◆ **Requirement**
Exactly as they appear, copy the lines of the listing from the one containing "q.make_compatible(carried.rotation_quaternion)" through the final line, both included, and nothing else.

#####

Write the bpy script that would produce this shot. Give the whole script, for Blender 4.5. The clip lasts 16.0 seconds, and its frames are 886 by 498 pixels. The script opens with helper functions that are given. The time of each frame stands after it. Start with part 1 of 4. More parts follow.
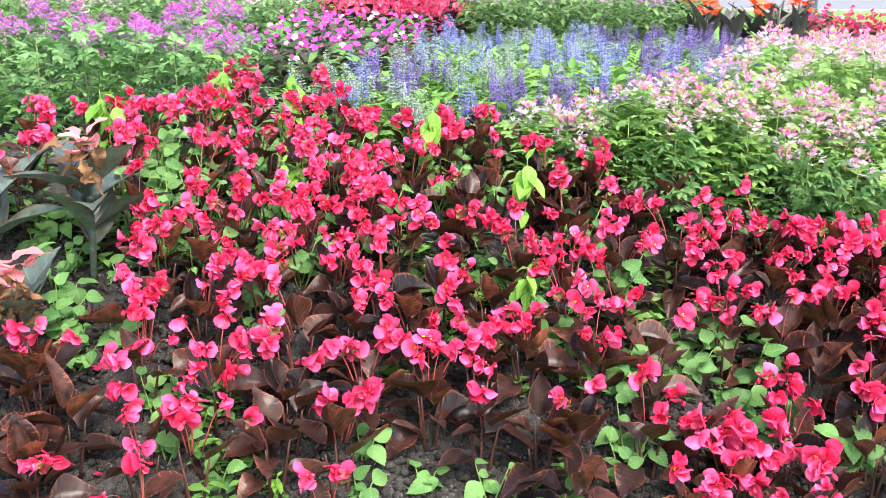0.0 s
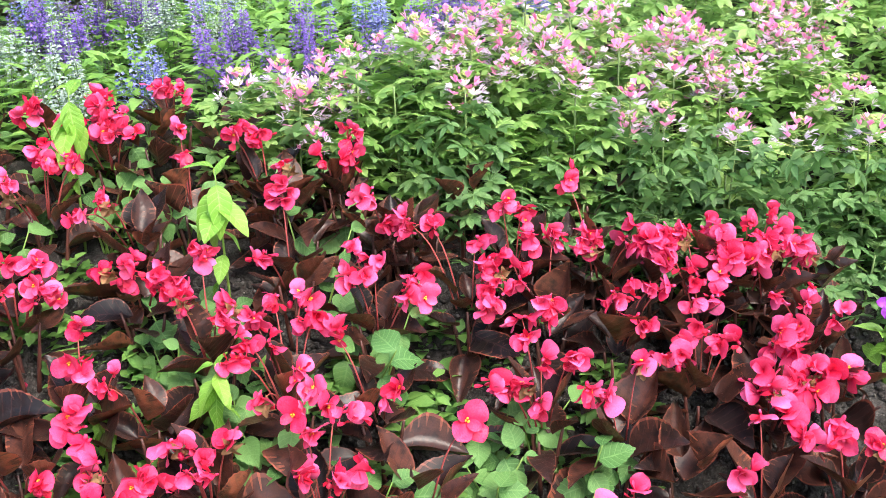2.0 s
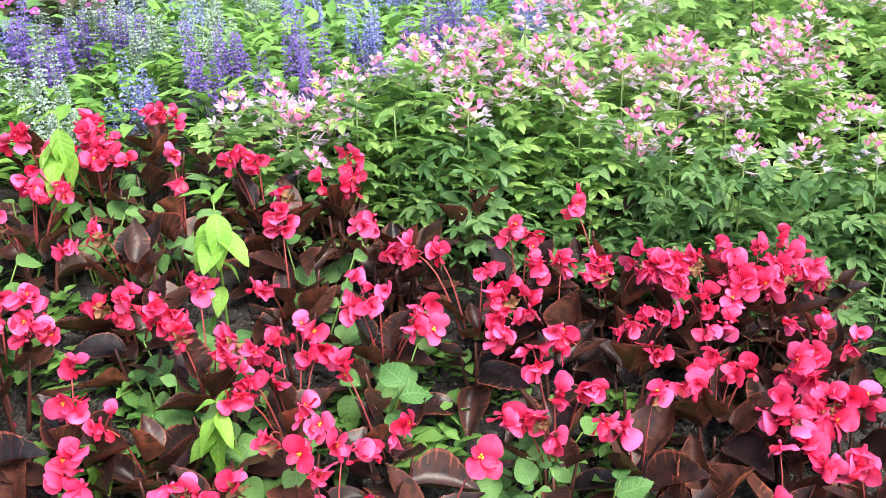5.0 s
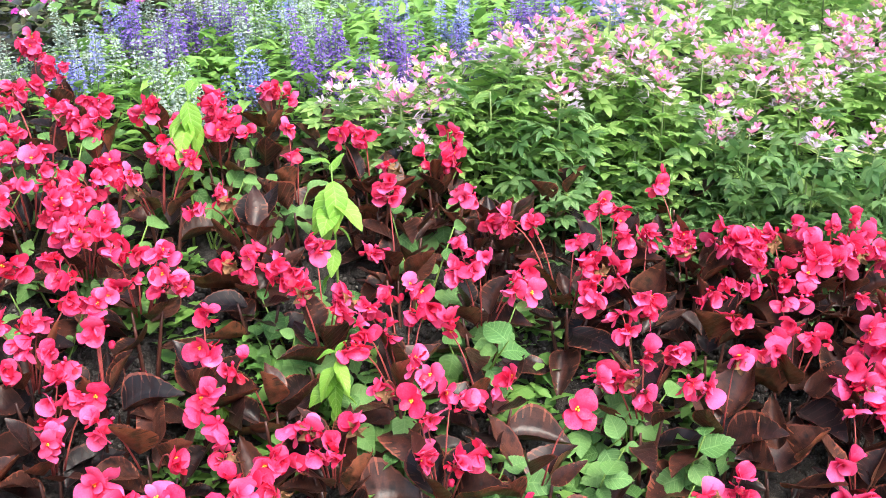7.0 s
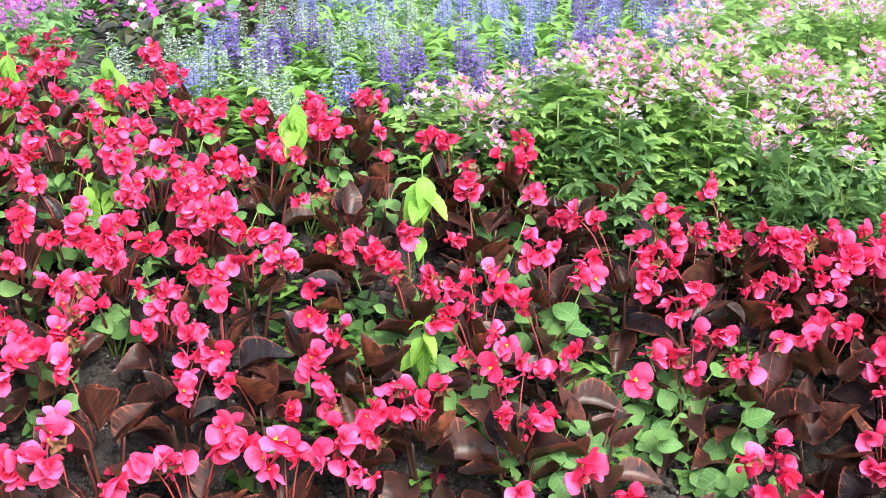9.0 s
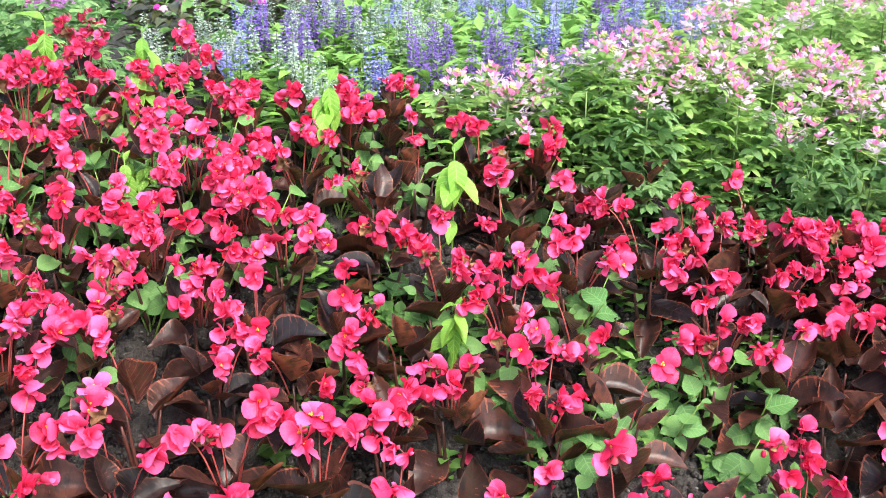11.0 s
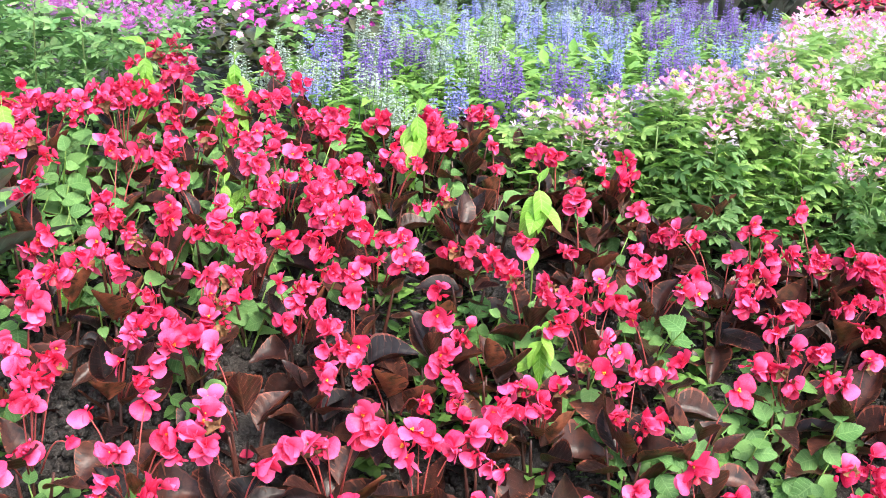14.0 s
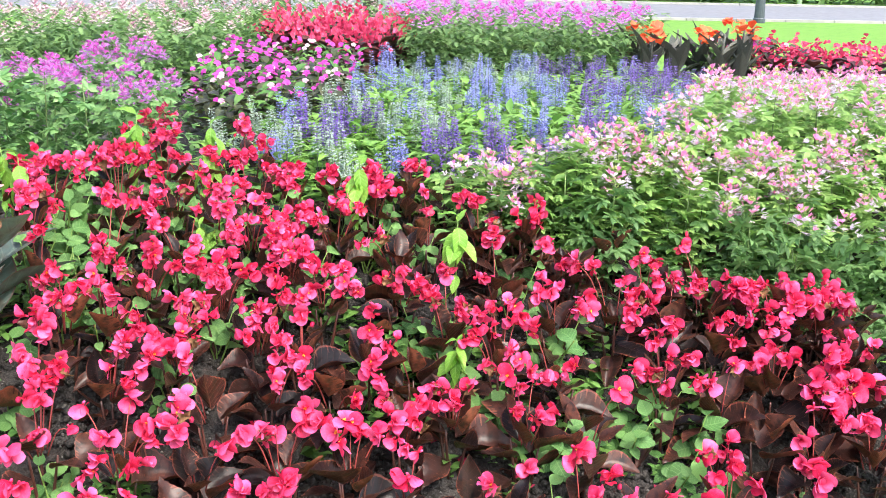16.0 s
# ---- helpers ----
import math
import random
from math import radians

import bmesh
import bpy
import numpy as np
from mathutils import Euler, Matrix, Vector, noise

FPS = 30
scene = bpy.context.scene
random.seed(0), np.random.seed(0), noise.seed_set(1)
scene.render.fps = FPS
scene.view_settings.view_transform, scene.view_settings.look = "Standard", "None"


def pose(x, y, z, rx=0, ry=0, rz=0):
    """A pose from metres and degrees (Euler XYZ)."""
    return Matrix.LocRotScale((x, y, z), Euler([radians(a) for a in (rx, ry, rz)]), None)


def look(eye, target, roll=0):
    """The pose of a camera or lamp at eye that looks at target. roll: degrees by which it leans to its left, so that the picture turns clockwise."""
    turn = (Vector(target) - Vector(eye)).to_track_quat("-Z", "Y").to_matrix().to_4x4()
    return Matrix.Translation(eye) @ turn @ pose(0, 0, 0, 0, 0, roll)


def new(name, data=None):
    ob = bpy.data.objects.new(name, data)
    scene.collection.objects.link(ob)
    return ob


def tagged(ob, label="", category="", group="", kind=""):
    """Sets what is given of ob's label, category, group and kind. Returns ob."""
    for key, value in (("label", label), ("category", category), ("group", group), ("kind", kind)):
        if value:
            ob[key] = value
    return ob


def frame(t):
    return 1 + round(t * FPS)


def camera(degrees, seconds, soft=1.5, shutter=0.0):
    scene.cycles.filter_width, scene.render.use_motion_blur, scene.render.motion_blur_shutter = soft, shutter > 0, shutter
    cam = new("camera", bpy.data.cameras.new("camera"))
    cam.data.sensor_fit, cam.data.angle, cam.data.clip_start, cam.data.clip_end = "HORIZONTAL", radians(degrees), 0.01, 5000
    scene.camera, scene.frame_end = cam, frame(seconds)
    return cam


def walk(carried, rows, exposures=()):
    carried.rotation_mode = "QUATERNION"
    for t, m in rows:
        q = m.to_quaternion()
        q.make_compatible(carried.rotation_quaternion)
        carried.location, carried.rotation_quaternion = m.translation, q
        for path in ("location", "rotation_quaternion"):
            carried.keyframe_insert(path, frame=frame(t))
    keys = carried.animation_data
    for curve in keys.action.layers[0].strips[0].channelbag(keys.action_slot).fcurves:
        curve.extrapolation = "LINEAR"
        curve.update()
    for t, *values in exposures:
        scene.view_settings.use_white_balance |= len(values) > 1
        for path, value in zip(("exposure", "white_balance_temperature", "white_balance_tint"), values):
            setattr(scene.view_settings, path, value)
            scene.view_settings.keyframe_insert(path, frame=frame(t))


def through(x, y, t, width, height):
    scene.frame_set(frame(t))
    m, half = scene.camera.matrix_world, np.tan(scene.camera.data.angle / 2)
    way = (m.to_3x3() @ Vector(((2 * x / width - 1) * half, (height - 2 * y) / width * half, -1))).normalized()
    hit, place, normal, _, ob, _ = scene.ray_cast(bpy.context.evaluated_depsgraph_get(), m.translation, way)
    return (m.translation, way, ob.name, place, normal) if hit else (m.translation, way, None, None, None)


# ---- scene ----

#####

◆ **Exercise solution**
        q.make_compatible(carried.rotation_quaternion)
        carried.location, carried.rotation_quaternion = m.translation, q
        for path in ("location", "rotation_quaternion"):
            carried.keyframe_insert(path, frame=frame(t))
    keys = carried.animation_data
    for curve in keys.action.layers[0].strips[0].channelbag(keys.action_slot).fcurves:
        curve.extrapolation = "LINEAR"
        curve.update()
    for t, *values in exposures:
        scene.view_settings.use_white_balance |= len(values) > 1
        for path, value in zip(("exposure", "white_balance_temperature", "white_balance_tint"), values):
            setattr(scene.view_settings, path, value)
            scene.view_settings.keyframe_insert(path, frame=frame(t))


def through(x, y, t, width, height):
    scene.frame_set(frame(t))
    m, half = scene.camera.matrix_world, np.tan(scene.camera.data.angle / 2)
    way = (m.to_3x3() @ Vector(((2 * x / width - 1) * half, (height - 2 * y) / width * half, -1))).normalized()
    hit, place, normal, _, ob, _ = scene.ray_cast(bpy.context.evaluated_depsgraph_get(), m.translation, way)
    return (m.translation, way, ob.name, place, normal) if hit else (m.translation, way, None, None, None)


# ---- scene ----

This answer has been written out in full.